▶ Your instructions: Review the lines that follow and copy each one that contains the word "this".

(Data listing)
/---
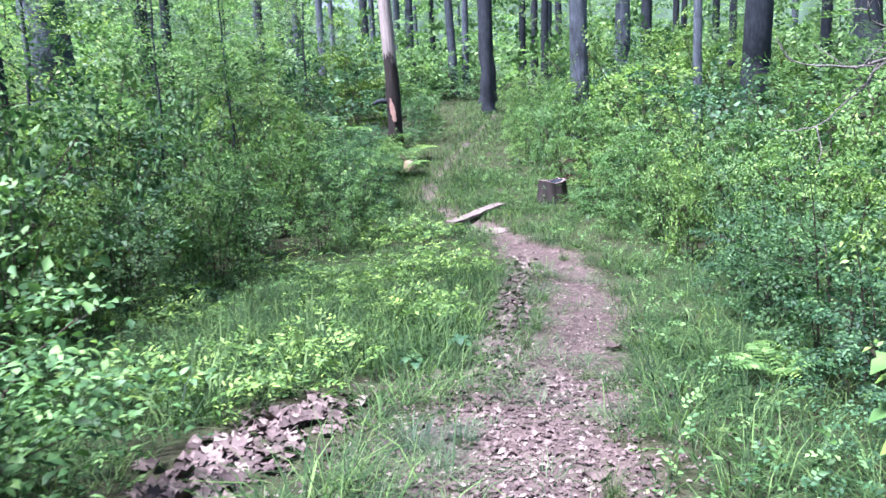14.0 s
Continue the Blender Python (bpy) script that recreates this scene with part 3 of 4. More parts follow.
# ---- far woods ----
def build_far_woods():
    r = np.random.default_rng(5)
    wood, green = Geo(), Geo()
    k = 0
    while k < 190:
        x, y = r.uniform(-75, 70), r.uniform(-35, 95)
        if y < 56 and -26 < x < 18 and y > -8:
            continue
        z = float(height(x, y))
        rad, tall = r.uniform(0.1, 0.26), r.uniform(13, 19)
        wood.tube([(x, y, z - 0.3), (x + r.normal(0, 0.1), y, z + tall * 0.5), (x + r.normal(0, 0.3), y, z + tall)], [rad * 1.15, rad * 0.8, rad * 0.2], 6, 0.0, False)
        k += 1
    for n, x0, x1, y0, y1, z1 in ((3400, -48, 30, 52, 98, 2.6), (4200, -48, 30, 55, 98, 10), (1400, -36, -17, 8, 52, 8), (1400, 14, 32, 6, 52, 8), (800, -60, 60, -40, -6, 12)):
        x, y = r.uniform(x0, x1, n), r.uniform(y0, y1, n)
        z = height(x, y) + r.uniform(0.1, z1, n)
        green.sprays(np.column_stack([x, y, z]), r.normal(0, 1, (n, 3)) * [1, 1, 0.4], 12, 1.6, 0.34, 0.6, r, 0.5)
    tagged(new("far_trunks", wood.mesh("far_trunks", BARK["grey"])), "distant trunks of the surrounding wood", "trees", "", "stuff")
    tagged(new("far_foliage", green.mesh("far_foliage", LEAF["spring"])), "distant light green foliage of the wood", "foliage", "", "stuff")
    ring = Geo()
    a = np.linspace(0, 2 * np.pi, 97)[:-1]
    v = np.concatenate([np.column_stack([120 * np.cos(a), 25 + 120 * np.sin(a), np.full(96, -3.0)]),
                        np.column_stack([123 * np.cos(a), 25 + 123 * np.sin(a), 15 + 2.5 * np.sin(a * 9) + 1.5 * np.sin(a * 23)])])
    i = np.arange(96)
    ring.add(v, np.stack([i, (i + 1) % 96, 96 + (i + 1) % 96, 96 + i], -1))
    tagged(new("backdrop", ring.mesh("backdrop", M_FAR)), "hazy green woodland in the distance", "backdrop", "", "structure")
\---
/---
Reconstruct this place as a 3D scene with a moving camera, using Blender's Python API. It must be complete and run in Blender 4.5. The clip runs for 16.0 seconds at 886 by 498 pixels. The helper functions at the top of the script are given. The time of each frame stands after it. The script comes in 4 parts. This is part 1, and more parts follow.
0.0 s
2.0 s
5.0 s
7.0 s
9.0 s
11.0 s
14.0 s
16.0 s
\---
▶ Right answer:
Continue the Blender Python (bpy) script that recreates this scene with part 3 of 4. More parts follow.
Reconstruct this place as a 3D scene with a moving camera, using Blender's Python API. It must be complete and run in Blender 4.5. The clip runs for 16.0 seconds at 886 by 498 pixels. The helper functions at the top of the script are given. The time of each frame stands after it. The script comes in 4 parts. This is part 1, and more parts follow.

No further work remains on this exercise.